C’est assurément la voie dans laquelle il a poussé Muriel Payet et Thierry Salimina dont il dit, avec une sincérité que je partage pleinement, qu’ils sont autant que lui les père et mère de la transposition-adaptation et de l’interprétation qui s’en est suivie sur les planches de son Théâtre du Moufia de la célèbre pièce de Georges Feydeau.
“Té, arèt marsh tou ni, don !” s’invite à la table de nos campagnes et de leurs coulisses. La pièce fait se dérouler, sous nos yeux transportés, des décennies d’histoires qui s’y sont déroulées et qui s’y sont sûrement passées. Le jeu des acteurs est subtil et plonge dans le croustillant de notre langue et de son parler.
Je n’ai pas - et cela Sham’s le sait puisque c’est connu - une approche autorisée de la maîtrise de l’écriture de ma langue maternelle et de communication de tous les instants. Je mesure cependant que c’est là une nécessité et un devoir. Le chantier m’a toujours paru tellement énorme que j’ai toujours dit qu’il importe qu’ici et sous toutes ses coutures, le dérisoire ne vienne pas gêner et donc ralentir le travail auquel certains spécialistes se sont attachés.
L’épreuve à laquelle me soumet Sham’s, c’est d’avoir à dire que je crois que cet ouvrage, écrit dans ma langue maternelle et, je le répète, de communication de tous les instants, imprimera en nous l’excellence de son témoignage et de sa morale surtout parce qu’il sera entendu et parce qu’il sera regardé ; qu’il sera donc vécu et approprié par le plus grand nombre grâce à la beauté et à la magie communicative du délire théâtral, bien plus que par la seule lecture que nous allons en faire.
Depuis que la Compagnie Sham’s a joué “Lo Rapiang”, offrant à de multiples publics une facette inédite de la dimension universelle d’un Maître incontesté du théâtre français, je partage avec d’autres la certitude qu’une vérité a été alors affirmée.

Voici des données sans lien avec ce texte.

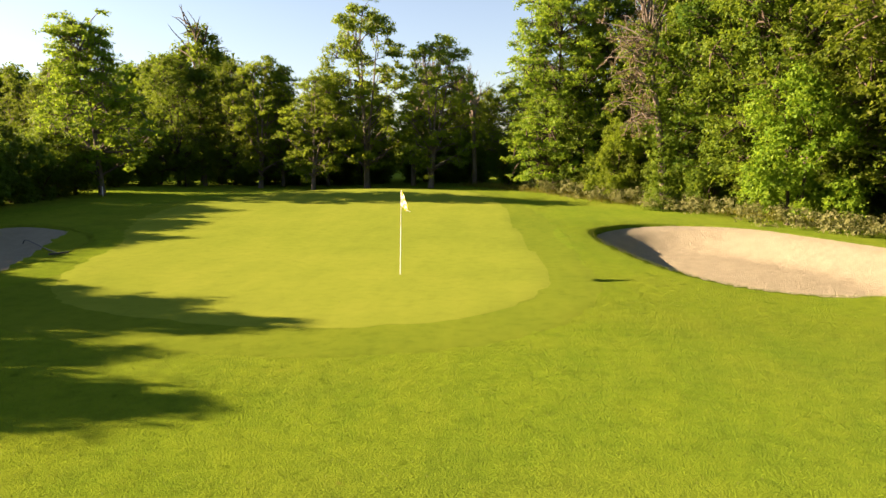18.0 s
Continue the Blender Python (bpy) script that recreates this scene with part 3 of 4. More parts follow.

J’ai la satisfaction émue à imaginer que Molière et Feydeau doivent bien se régaler, là-bas où ils sont, quand ils constatent combien la langue du peuple d’un petit pays de l’Océan Indien a pu donner du corps et une âme à une de leurs œuvres écrites sous d’autres cieux et pour un autre temps. Alors, j’ose affirmer qu’il manque aux cultures de tous les peuples de la Terre une Compagnie Réunionnaise du Théâtre Créole.